The council's pipeline confirms that policy toughness is not the same as inactivity. In June 2025, Westminster reported: "The Council continues to focus on building a delivery pipeline of new affordable homes on both the Council's land and privately owned sites... The delivery forecast over the next four years anticipates over 300 affordable homes will commence on site... it is anticipated that up to 500 homes can be delivered over the next five years."

That is an important distinction. Westminster is not trying to stop development. It is trying to control its tenure, form and location more aggressively than many authorities would dare.

Westminster's pipeline is small by volume, strong by intent

By national volume standards, 300 starts over four years and up to 500 homes over five years is not a transformational number. But that would be the wrong comparison. In Westminster's context, the more striking point is that the council is building a delivery pipeline across both council land and privately owned sites while maintaining one of the toughest affordable housing positions in the sample.

That combination should change how the market reads Westminster. This is not an authority waiting passively for private supply. It is an active participant trying to stitch together affordable housing from constrained urban land and partnership models.

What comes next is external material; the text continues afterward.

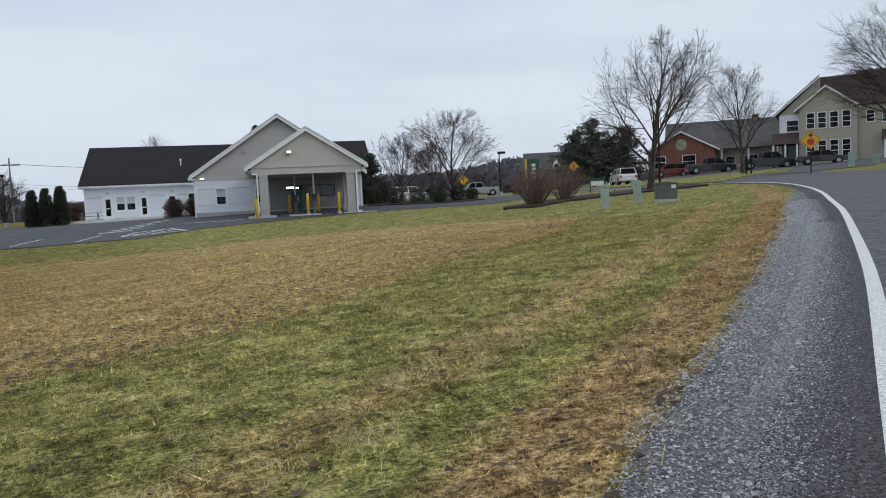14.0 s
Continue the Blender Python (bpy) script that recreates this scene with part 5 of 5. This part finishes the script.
def factory():
    """The long grey works on the lower ground."""
    ob = thing("factory_building", pose(-46.4, 132.2, -1.0, 0, 0, 24), "long blue-grey metal-clad factory with low flat roofs", "factory")
    part("main_block", Shape().box(-31, 6, -1, -8.2, 26, 5.5), FACTORY, ob)
    part("main_roof_edge", Shape().box(-31.1, 5.85, 5.5, -8.3, 6.1, 5.75), BLACK, ob)
    part("high_block", Shape().box(-8.2, 2, -1, 0, 22, 6.3), FACTORY, ob)
    part("roof_edge", Shape().box(-8.3, 1.85, 6.3, 0.1, 2.1, 6.55), BLACK, ob)
    part("front_block", Shape().box(-23, 0, -1, -6.3, 6, 3.7), FACTORY_LOW, ob)
    part("lean_to_roof", Shape().prism([(-0.6, 3.6), (6.0, 4.3), (6.0, 4.5), (-0.6, 3.8)], -24.0, -1.2, "x"), BLACK, ob)
    part("left_block", Shape().box(-35, 3.7, -1, -31.2, 12, 3.9), FACTORY_LOW, ob)
    part("left_roof_edge", Shape().box(-35.2, -0.2, 3.6, -23.6, 6.0, 3.95), BLACK, ob)
    part("loading_bay", Shape().box(-34.5, 3.5, -1, -23.0, 3.7, 3.6), DARK, ob, "dark open loading bay")
    for x in (-34.9, -32.2, -29.4, -26.6, -23.4):
        part("bay_post", Shape().box(x, 0.2, -1, x + 0.25, 0.5, 3.6), FACTORY_LOW, ob)
    for x in (-32.6, -28.2):
        part("strip_light", Shape().box(x, -0.26, 3.2, x + 1.6, -0.21, 3.35), TRIM, ob)
    for x in np.arange(-22.6, -6.5, 1.0):
        part("cladding_rib", Shape().box(x, -0.06, -1, x + 0.1, 0, 3.6), FACTORY_LOW, ob)
    for x in np.arange(-7.8, 0, 1.0):
        part("cladding_rib", Shape().box(x, 1.94, -1, x + 0.1, 2.0, 6.6), FACTORY, ob)
    part("maroon_gate", Shape().box(-5.4, 1.5, -1, -3.2, 1.9, 1.9), MAROON, ob, "maroon roller gate")
    part("dark_recess", Shape().box(-6.2, 1.9, 2.2, -2.5, 1.98, 3.6), DARK, ob)
    part("end_door", Shape().box(0.0, 5, -1, 0.08, 6.2, 2.6), DARK, ob)
    part("notice_board", Shape().box(-10.6, -0.14, 0.5, -8.2, -0.07, 2.4), STEEL, ob)
    part("side_door", Shape().box(-21.4, -0.12, -1, -20.5, -0.07, 1.4), DARK, ob)
    for x in (-19, -12):
        part("wall_light", Shape().box(x, -0.25, 2.1, x + 0.25, -0.07, 3.1), TRIM, ob)
    part("wall_fan", Shape().box(-5.6, 1.7, 4.9, -4.8, 1.93, 5.6), DARK, ob)
    for x, w, h in ((-21, 3, 0.9), (-17, 1.6, 1.4), (-14.6, 1.4, 1.2), (-26, 3.2, 0.8)):
        part("roof_unit", Shape().box(x, 4.0 if x > -23 else 8, 4.2 if x > -23 else 5.7, x + w, 5.6 if x > -23 else 10, (4.2 if x > -23 else 5.7) + h), STEEL, ob, bevel=0.05)
    for x in (-12.6, -11.4, -10.2, -16.0):
        part("roof_duct", Shape().tube((x, 4.5, 4.1), (x + 0.9, 4.2, 5.6), 0.16, 0.16, 6), BLACK, ob)
    part("stack", Shape().tube((-12.4, 9, 5.0), (-12.4, 9, 9.8), 0.16, 0.14, 8), STEEL, ob)
    part("penthouse", Shape().box(-24.5, 12, 5.5, -20.5, 17, 7.0), FACTORY, ob)
    for x in np.arange(-30.5, -9, 3.5):
        part("rail_post", Shape().box(x, 6.2, 5.7, x + 0.06, 6.26, 6.5), STEEL, ob)
    part("roof_rail", Shape().box(-30.5, 6.2, 6.46, -9, 6.25, 6.5), STEEL, ob)
    return ob


factory()
F_M = pose(-46.4, 132.2, -1.0, 0, 0, 24)
for i, x in enumerate((-18.0, -14.9, -11.8)):
    rack = thing("pallet_stack", F_M @ pose(x, -2.5, 0.2), "dark timber pallet stack beside the factory wall", "pallets", "pallet stacks")
    for j in range(3):
        part("deck", Shape().box(-1.5, -0.6, 0.2 + j * 0.42, 1.5, 0.6, 0.34 + j * 0.42), WOOD, rack)
    for q in (-1.4, 0, 1.4):
        part("leg", Shape().box(q - 0.06, -0.5, -0.3, q + 0.06, 0.5, 1.2), WOOD, rack)
fp = thing("flagpole", pose(-39.1, 125.4, gz(-39.1, 125.4)), "white flagpole with a striped flag hanging limp", "flagpole")
part("pole", Shape().tube((0, 0, -0.2), (0, 0, 7.6), 0.09, 0.05, 8), TRIM, fp)
flag = part("flag", Shape().box(-1.0, -0.03, 5.6, -0.06, 0.03, 7.3), SIGN_WHITE, fp)
for i in range(3):
    part("stripe", Shape().box(-1.0 + i * 0.32, -0.04, 5.55, -0.84 + i * 0.32, 0.04, 7.0), SIGN_RED, flag)
part("canton", Shape().box(-0.6, -0.045, 6.7, -0.06, 0.045, 7.3), BLUE_PAINT, flag)
for i, x in enumerate((-59.5, -57.5)):
    mc = thing("rubble_heap", pose(x, 96 + i * 2, gz(x, 96 + i * 2), 0, 0, 20 * i), "low heap of dark scrap timber beside the factory", "scrap heap", "scrap heaps")
    r_ = random.Random(i)
    for j in range(14):
        a = r_.random() * 6.28
        part("plank", Shape().tube((math.cos(a) * 1.5, math.sin(a) * 0.9, 0.05 + j * 0.03), (-math.cos(a) * 1.3, -math.sin(a) * 0.9, 0.2 + j * 0.05), 0.09, 0.08, 4), OLD_WOOD, mc)


# ---- grass blades and gravel stones ----
def scatter_grass(name, count, left_lo, left_hi, x_lo, x_hi, size, seed, label, fade=False):
    r = np.random.default_rng(seed)
    keep = (EDGE_LINE[:, 0] > x_lo) & (EDGE_LINE[:, 0] < x_hi)
    line, side = EDGE_LINE[keep], E_LEFT[keep]
    u = r.random(count) * (len(line) - 1)
    i = u.astype(int)
    f = (u - i)[:, None]
    off = left_lo + (left_hi - left_lo) * (r.random(count) if not fade else r.beta(1.1, 1.9, count))
    p = line[i] * (1 - f) + line[i + 1] * f + (side[i] * (1 - f) + side[i + 1] * f) * off[:, None]
    x, y = p[:, 0], p[:, 1]
    edge = np.interp(x - 0.7 * (off - 1.3), EDGE_LINE[:, 0], gravel_left)
    clear = off > edge + r.exponential(0.10, count) - 0.12
    x, y = x[clear], y[clear]
    # tufts: blades drawn together and taller in places
    cell = np.sin(x * 5.1 + 1.3 * np.sin(y * 3.7)) * np.sin(y * 4.3 + 1.7 * np.sin(x * 2.9))
    tall = size * (0.65 + 0.55 * r.random(len(x)) + 0.55 * np.clip(cell, 0, 1) ** 2)
    n_ = len(x)
    a = r.random(n_) * 6.2832
    w = 0.0036 * (size / 0.05) * (0.7 + 0.6 * r.random(n_))
    lean = r.normal(0, 0.75, (n_, 2)) * tall[:, None]
    z = ground_z(x, y) + turf(x, y)
    v = np.empty((n_, 3, 3))
    v[:, 0] = np.c_[x - np.cos(a) * w, y - np.sin(a) * w, z - 0.005]
    v[:, 1] = np.c_[x + np.cos(a) * w, y + np.sin(a) * w, z - 0.005]
    v[:, 2] = np.c_[x + lean[:, 0], y + lean[:, 1], z + tall]
    ob = new(name, raw_mesh(name, v.reshape(-1, 3), np.arange(3 * n_).reshape(-1, 3), BLADES))
    give(ob.data, "dry", np.repeat(dryness(x, y), 3))
    give(ob.data, "verge", np.repeat(verge_band(x, y), 3))
    give(ob.data, "dim_tone", np.repeat(dim_end(x, y), 3))
    return tagged(ob, label, "grass", kind="stuff")


scatter_grass("verge_grass", 560000, 0.6, 9.5, -8, 36, 0.036, 1, "short green and straw winter grass on the verge", True)
scatter_grass("field_grass", 330000, 5.0, 26.0, -18, 34, 0.048, 2, "straw-coloured tufted grass of the unmown field", True)
scatter_grass("far_grass", 170000, 0.4, 46.0, -24, 47, 0.075, 3, "straw and green grass of the wider field", True)


def scatter_stones(name, count, lo, hi, x_lo, x_hi, size, seed, shape=(1.8, 1.15), label="loose grey crushed stones on the shoulder"):
    r = np.random.default_rng(seed)
    keep = (EDGE_LINE[:, 0] > x_lo) & (EDGE_LINE[:, 0] < x_hi)
    line, side, gl = EDGE_LINE[keep], E_LEFT[keep], gravel_left[keep]
    u = r.random(count) * (len(line) - 1)
    i = u.astype(int)
    f = (u - i)[:, None]
    t = r.beta(*shape, count)
    off = lo + (gl[i] + hi - lo) * t
    p = line[i] * (1 - f) + line[i + 1] * f + side[i] * off[:, None]
    s = size * r.lognormal(0, 0.35, count)
    base = np.array([(1, 0, 0), (-1, 0, 0), (0, 1, 0), (0, -1, 0), (0, 0, 0.7), (0, 0, -0.5)], float)
    v = base[None] * (0.7 + 0.6 * r.random((count, 6, 1))) + r.normal(0, 0.18, (count, 6, 3))
    a = r.random(count) * 6.2832
    c_, s_ = np.cos(a)[:, None], np.sin(a)[:, None]
    vx, vy = v[:, :, 0] * c_ - v[:, :, 1] * s_, v[:, :, 0] * s_ + v[:, :, 1] * c_
    z = ground_z(p[:, 0], p[:, 1]) + np.where(off < 0.66, 0.0245, 0.014)
    v = np.stack([p[:, None, 0] + vx * s[:, None], p[:, None, 1] + vy * s[:, None], z[:, None] + (v[:, :, 2] + 0.25) * s[:, None]], 2)
    tri = np.array([(0, 2, 4), (2, 1, 4), (1, 3, 4), (3, 0, 4)])
    tris = (np.arange(count)[:, None, None] * 6 + tri[None]).reshape(-1, 3)
    return tagged(new(name, raw_mesh(name, v.reshape(-1, 3), tris, STONE)), label, "gravel", kind="stuff")


scatter_stones("gravel_stones", 95000, 0.34, 0.12, 3, 36, 0.0064, 8)
scatter_stones("shoulder_grit", 95000, 0.10, -0.40, 8, 30, 0.0038, 10, (2.5, 1.1), "fine grey grit scattered over the asphalt's edge")
scatter_stones("coarse_gravel_stones", 7000, 0.50, 0.18, 3, 40, 0.0095, 9)


def scatter_tufts(name, count, lo, hi, x_lo, x_hi, seed, blades, length, label):
    """Pale flattened tufts of longer dead grass."""
    r = np.random.default_rng(seed)
    keep = (EDGE_LINE[:, 0] > x_lo) & (EDGE_LINE[:, 0] < x_hi)
    line, side = EDGE_LINE[keep], E_LEFT[keep]
    i = r.integers(0, len(line) - 1, count)
    p = line[i] + (line[i + 1] - line[i]) * r.random((count, 1)) + side[i] * (lo + (hi - lo) * r.random(count) ** 1.3)[:, None]
    lay = r.random(count) * 6.2832
    fit = dryness(p[:, 0], p[:, 1]) > r.uniform(0.12, 0.42, count)
    p, lay, count = p[fit], lay[fit], int(fit.sum())
    p, lay, big = np.repeat(p, blades, 0), np.repeat(lay, blades), np.repeat(r.uniform(0.6, 1.3, count), blades)
    n_ = len(p)
    p = p + r.normal(0, 0.075, (n_, 2)) * big[:, None]
    a = lay + r.normal(0, 0.6, n_)
    ln = length * big * r.uniform(0.5, 1.2, n_)
    up = r.uniform(0.25, 0.75, n_)
    w = 0.0028
    z = ground_z(p[:, 0], p[:, 1]) + turf(p[:, 0], p[:, 1])
    v = np.empty((n_, 3, 3))
    v[:, 0] = np.c_[p[:, 0] - np.sin(a) * w, p[:, 1] + np.cos(a) * w, z]
    v[:, 1] = np.c_[p[:, 0] + np.sin(a) * w, p[:, 1] - np.cos(a) * w, z]
    v[:, 2] = np.c_[p[:, 0] + np.cos(a) * ln, p[:, 1] + np.sin(a) * ln, z + ln * up]
    tagged(new(name, raw_mesh(name, v.reshape(-1, 3), np.arange(3 * n_).reshape(-1, 3), STRAW)), label, "grass", kind="stuff")


STRAW = material("dead_straw", (0.50, 0.40, 0.205), 0.9, vary=0.35, scale=1.5, fine=20, bump=0.0, island=0.4)
LEAF = material("dead_leaves", (0.075, 0.045, 0.026), 0.9, vary=0.4, scale=2, fine=20, bump=0.0, island=0.5)
scatter_tufts("straw_tufts", 2200, 1.2, 5.5, 9, 36, 21, 44, 0.075, "pale flattened tufts of dead grass on the verge")
scatter_tufts("pale_straw_clumps", 620, 2.8, 4.8, 12, 30, 23, 46, 0.10, "pale combed clumps of longer dead grass along the verge")
scatter_tufts("field_straw_tufts", 3400, 7.4, 20.0, -14, 32, 22, 26, 0.075, "pale flattened tufts of dead grass in the field")

# dead leaves and clods lying in the grass
r_ = np.random.default_rng(30)
m_ = 24000
i_ = r_.integers(0, len(EDGE_LINE) - 2, m_ * 3)
i_ = i_[(EDGE_LINE[i_, 0] > -8) & (EDGE_LINE[i_, 0] < 36)][:m_]
m_ = len(i_)
p_ = EDGE_LINE[i_] + (EDGE_LINE[i_ + 1] - EDGE_LINE[i_]) * r_.random((m_, 1)) + E_LEFT[i_] * (np.where(r_.random(m_) < 0.62, 1.2 + 24 * r_.random(m_) ** 1.5, 8.0 + 0.9 * r_.standard_normal(m_)))[:, None]
a_, s_ = r_.random(m_) * 6.2832, 0.018 + 0.05 * r_.random(m_) ** 2
z_ = ground_z(p_[:, 0], p_[:, 1]) + turf(p_[:, 0], p_[:, 1]) + 0.03
q_ = []
for k_, (ca, cb, lift) in enumerate(((1, 0, 0.3), (0, 0.6, 0.0), (-1, 0, 0.35), (0, -0.6, 0.1))):
    q_.append(np.c_[p_[:, 0] + s_ * (ca * np.cos(a_) - cb * np.sin(a_)), p_[:, 1] + s_ * (ca * np.sin(a_) + cb * np.cos(a_)), z_ + s_ * lift * r_.random(m_)])
tagged(new("dead_leaves", raw_mesh("dead_leaves", np.stack(q_, 1).reshape(-1, 3), np.arange(4 * m_).reshape(-1, 4), LEAF)), "small curled brown dead leaves in the grass", "leaves", kind="stuff")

There is also a live design and specification signal in the development data. One planning item recorded a variation at Bank House that would "reduce the number of two-wheeler parking spaces from 18 to 10, the number of blue badge spaces from 11 to four, and increase in the overall number of car parking spaces from a 27 to 34." Another quote in the broader sample on council-led housing notes: "It's a council own development proposal" and "all eight units be affordable."

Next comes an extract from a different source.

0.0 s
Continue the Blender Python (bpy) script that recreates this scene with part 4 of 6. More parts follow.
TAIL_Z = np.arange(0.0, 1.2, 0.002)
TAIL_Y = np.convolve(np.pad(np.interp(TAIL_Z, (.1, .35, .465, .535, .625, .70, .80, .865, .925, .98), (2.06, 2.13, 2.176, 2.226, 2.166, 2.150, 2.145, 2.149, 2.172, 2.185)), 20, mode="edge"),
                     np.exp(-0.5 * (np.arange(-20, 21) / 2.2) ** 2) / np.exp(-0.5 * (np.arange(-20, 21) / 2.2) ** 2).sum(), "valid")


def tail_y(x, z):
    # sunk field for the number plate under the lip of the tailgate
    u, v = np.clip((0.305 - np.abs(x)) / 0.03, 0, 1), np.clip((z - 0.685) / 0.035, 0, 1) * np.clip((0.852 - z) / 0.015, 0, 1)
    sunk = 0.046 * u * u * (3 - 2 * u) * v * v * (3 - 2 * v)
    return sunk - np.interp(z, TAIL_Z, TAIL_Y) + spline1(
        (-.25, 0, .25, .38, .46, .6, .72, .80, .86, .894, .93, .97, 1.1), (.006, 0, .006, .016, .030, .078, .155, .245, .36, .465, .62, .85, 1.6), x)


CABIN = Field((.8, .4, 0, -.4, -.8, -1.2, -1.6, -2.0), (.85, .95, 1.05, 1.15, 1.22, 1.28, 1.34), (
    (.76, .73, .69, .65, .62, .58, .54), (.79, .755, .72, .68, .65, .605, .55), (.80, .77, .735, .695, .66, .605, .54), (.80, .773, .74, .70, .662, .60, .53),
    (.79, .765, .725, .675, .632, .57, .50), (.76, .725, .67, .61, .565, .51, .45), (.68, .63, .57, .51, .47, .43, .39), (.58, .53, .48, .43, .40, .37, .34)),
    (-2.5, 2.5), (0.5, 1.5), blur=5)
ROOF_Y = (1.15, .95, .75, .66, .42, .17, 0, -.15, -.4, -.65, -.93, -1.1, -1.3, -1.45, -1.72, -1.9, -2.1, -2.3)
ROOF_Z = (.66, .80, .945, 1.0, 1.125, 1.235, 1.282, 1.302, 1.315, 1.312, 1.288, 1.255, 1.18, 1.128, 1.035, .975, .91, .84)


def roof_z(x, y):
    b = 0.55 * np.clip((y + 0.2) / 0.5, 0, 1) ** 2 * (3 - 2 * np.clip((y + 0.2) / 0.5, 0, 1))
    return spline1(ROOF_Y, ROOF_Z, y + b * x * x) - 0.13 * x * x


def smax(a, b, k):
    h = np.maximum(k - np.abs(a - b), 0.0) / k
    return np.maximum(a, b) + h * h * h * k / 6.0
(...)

These may look small compared with capital headline numbers elsewhere, but they tell you how Westminster operates: close attention to detailed development terms, continued use of council-owned sites, and a willingness to specify affordability outcomes even on small schemes.

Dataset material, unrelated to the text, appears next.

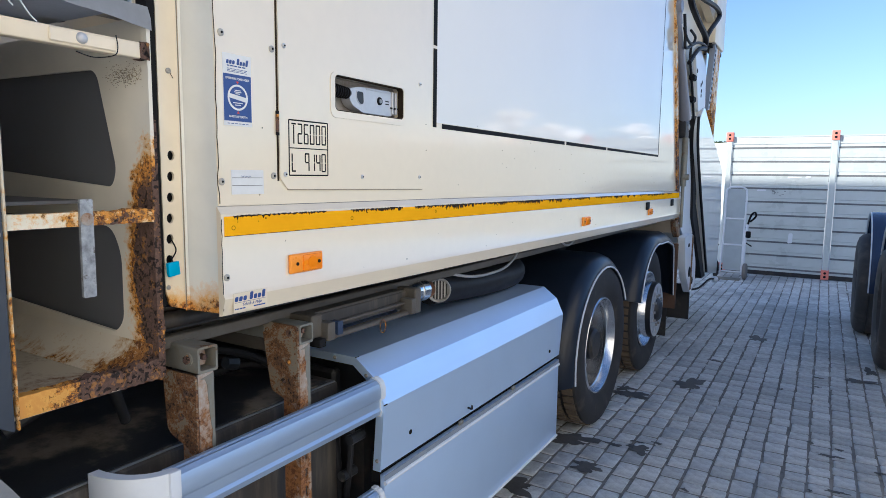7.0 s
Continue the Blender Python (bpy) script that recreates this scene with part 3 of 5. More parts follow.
# ---- side box, guard rail, brackets ----
def side_box():
    y0, y1 = 0.53, 2.0
    lid = [(-0.42, 0.952), (-0.06, 0.952), (0.008, 0.902), (0.044, 0.826), (0.03, 0.62), (0.02, 0.62), (0.034, 0.824), (0.0, 0.895), (-0.062, 0.942), (-0.42, 0.942)]
    bm = prism(B(), lid, "y", y0, y1)
    bevelled(bm, 0.0015, 1, 30)
    box = part("side_box", bm, "silver", truck, "silver painted equipment box with a faceted lid", angle=14)
    bm = bx(B(), 0.012, 0.03, y0 + 0.02, y1, 0.2, 0.597, 0.004, 2)
    part("lower_panel", bm, "silver", box, "silver lower panel")
    bm = B()
    cyl(bm, (0.031, y0 + 0.02, 0.572), (0.031, y1, 0.572), 0.0065, 0.0065, 10)
    part("hem", bm, "white", box, "pale folded hem")
    part("bottom_hem", cyl(B(), (0.031, y0 + 0.02, 0.205), (0.031, y1, 0.205), 0.006, 0.006, 10), "white", box, "pale folded bottom hem")
    part("hem_strip", bx(B(), 0.0295, 0.0315, y0 + 0.02, y1, 0.58, 0.596), "rail_grey", box, "grey strip over the hem")
    bm = bx(B(), -0.4, -0.08, y0 + 0.06, y1 - 0.02, 0.22, 0.92)
    part("inner_case", bm, "dark", box)
    # Black strip paints the shade between lid and lower panel.
    part("gap_seal", bx(B(), -0.03, 0.006, y0 + 0.03, y1, 0.56, 0.66), "ink", box, "black strip standing for the shade in the gap")
    # end flange with rivets
    bm = prism(B(), [(-0.42, 0.953), (-0.06, 0.953), (0.009, 0.903), (0.0455, 0.826), (0.031, 0.618), (0.004, 0.618), (0.018, 0.82), (-0.012, 0.885), (-0.07, 0.928), (-0.42, 0.928)], "y", y0 - 0.004, y0 + 0.001)
    part("end_flange", bm, "silver", box)
    for x, z in ((-0.14, 0.941), (-0.02, 0.905), (0.028, 0.8), (0.02, 0.65)):
        part("rivet", rivet(x, y0 - 0.004, z, 0.006, "y"), "steel", box)
    for a, b, c, d in ((-0.0615, -0.0585, 0.9525, 0.9535), (0.0075, 0.0105, 0.9015, 0.9045), (0.044, 0.0462, 0.824, 0.827)):
        part("seam", bx(B(), a, b, y0 - 0.005, y0 + 0.012, c, d), "ink", box)
    for y, z in ((0.68, 0.69), (1.86, 0.67)):
        part("plug", rivet(0.034, y, z, 0.008), "ink", box)
    bm = tube(B(), [(0.033, 1.06, 0.648), (0.05, 1.06, 0.646), (0.052, 1.055, 0.66)], 0.004, 6, 3)
    part("hook", bm, "dark", box)
    for y in (1.0, 1.45):
        bm = bx(B(), 0.024, 0.034, y, y + 0.03, 0.597, 0.612, 0.003)
        part("hinge", bm, "zinc", box)
    return box


side_box()


def guard_rail():
    y0, y1 = -0.165, 0.535
    for z, first in ((0.79, True), (0.45, False)):
        pr = [(0.0, z), (0.03, z + 0.004), (0.036, z + 0.02), (0.031, z + 0.028), (0.031, z + 0.05), (0.037, z + 0.058), (0.037, z + 0.082), (0.03, z + 0.1), (0.024, z + 0.104), (0.02, z + 0.108), (0.014, z + 0.108), (0.01, z + 0.111), (0.0, z + 0.111), (-0.004, z + 0.1), (-0.004, z + 0.01)]
        bm = prism(B(), pr, "y", y0, y1)
        r = part("guard_rail", bm, "alu", truck, "ribbed aluminium side guard rail", angle=25)
        bm = B()
        prism(bm, [(0.0 if a < 0.01 else a + 0.004, b + (0.004 if b > z + 0.05 else -0.004)) for a, b in pr], "y", y1 - 0.012, y1 + 0.006)
        part("rail_end_cap", bm, "white", r, "white plastic end cap")
    # rounded white front piece joining both rails
    bm = B()
    arc = [(-0.095 + 0.135 * math.sin(radians(a)), -0.155 - 0.104 * math.cos(radians(a))) for a in range(0, 91, 9)]
    prism(bm, arc + [(0.018, -0.155)] + [(-0.095 + 0.113 * math.sin(radians(a)), -0.155 - 0.082 * math.cos(radians(a))) for a in range(81, -1, -9)], "z", 0.44, 0.907)
    bevelled(bm, 0.004, 2, 50)
    c = part("rail_front_piece", bm, "white", truck, "white rounded plastic corner of the side guard")
    bm = bx(B(), 0.022, 0.044, -0.175, -0.15, 0.785, 0.908, 0.004, 2)
    part("collar", bm, "white", c)
    part("rivet", rivet(0.044, -0.165, 0.84, 0.006), "steel", c)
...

What is actually distinctive across the three councils

The obvious commonality is that all three councils are dealing with housing development as a live issue. The more interesting point is how differently they are doing it.

Doncaster's model is mitigation-led growth. Housing proposals are made acceptable through tangible infrastructure contributions, especially education capacity. The key public question is whether the council can convert negotiated obligations into timely delivery.

Armagh City, Banbridge and Craigavon shows a planning-led growth model. The clearest signal is a substantial residential approval on an allocated brownfield site with associated open space and access works. The market signal is nearer-term and more physical.

Westminster is the policy hardliner. It is still building a pipeline, but only on terms that keep affordability and development control at the centre. This is the least permissive but arguably the most intentional model in the sample.

That contrast matters because it reveals a wider sector truth. Housing development is no longer one pipeline. It is at least three:

  • a strategic infrastructure pipeline
  • a site-by-site planning delivery pipeline
  • a policy-and-partnership affordable housing pipeline

Suppliers that treat all councils as versions of the same client will miss opportunities. Residents who read all housing debate through one national narrative will miss what their own authority is actually prioritising.

What this means for the sector in 2026

The strongest sector-level lesson from these meetings is that planning permissions alone are now a poor proxy for housing delivery intent. The more reliable indicators are the ones found in committee language: negotiated contribution structures, explicit policy conflict with the development industry, named pipelines on council-owned land, and site approvals that include enough detail to imply real movement.

The second lesson is that housing development has become more operationally segmented. In one place, the real need may be schools and highways capacity linked to growth. In another, it may be affordable housing partnership models and urban design capability. In a third, it may be straightforward construction and enabling works on allocated sites. That makes local intelligence far more valuable than generic housing sector positioning.

The third lesson is political. Westminster's open admission that "the development industry isn't happy" is not just a line from a meeting. It signals a council prepared to absorb market pushback to preserve policy objectives. Doncaster's emphasis on education contributions shows that councils still need visible public-service gains to maintain consent for growth. Armagh's practical approval model suggests that where allocation frameworks are accepted, housing can still progress with less drama than in England's highest-pressure markets.

Actionable takeaways

For suppliers

  • In Doncaster, track major housing applications that carry named education, transport or community contributions. The June 2023 Cantley signal of £1.3 million for school capacity is the sort of early-stage marker that can precede downstream project work.
  • In Armagh City, Banbridge and Craigavon, focus on planning approvals that already bundle site works, open space and access requirements. The 115-dwelling Tully Galley Road scheme approved on 3 December 2025 points to immediate demand across civil engineering, landscaping and residential delivery trades.
  • In Westminster, do not pitch generic volume housing propositions. Align to the council's 50% affordable housing requirement, smaller-site obligations and affordable pipeline on council and private land. Advisory, legal, viability, design and registered-provider partnership capability will travel further than standard development offers.

For residents and civic observers

  • In Doncaster, scrutinise whether promised mitigation from housing schemes is actually delivered after permission. Contributions cited in committee should become visible service improvements, not just planning conditions on paper.
  • In Armagh, watch what the approved 115-home brownfield scheme means for transport patterns and local facilities, not just housing numbers. Parking-heavy schemes shape communities for decades.
  • In Westminster, the central question is whether tougher policy translates into genuinely affordable delivery at the scale implied. The council says over 300 affordable homes will commence over four years, with up to 500 over five years; that is now a performance benchmark the public can test.

For partners, housing associations and developers

  • Registered providers should see Westminster as a partnership market, not simply a planning authority. Its pipeline language suggests an active search for routes to deliver affordable homes across mixed land ownership.
  • Developers in Doncaster should expect infrastructure contributions to remain central to negotiation and local acceptability. Build delivery sequencing into bids and viability assumptions early.
  • Partners in Armagh should note that conventional family housing schemes on allocated sites still have traction. Well-prepared applications with clear site works and policy alignment may move faster here than in more policy-constrained urban authorities.

The most important conclusion is simple: housing development is not one story even within a small sample of councils. Doncaster is buying legitimacy for growth through mitigation. Armagh is still advancing tangible sites. Westminster is tightening the rules while trying to keep an affordable pipeline alive. Anyone serious about this market, or about holding councils to account, needs to stop talking about "the housing challenge" in the singular.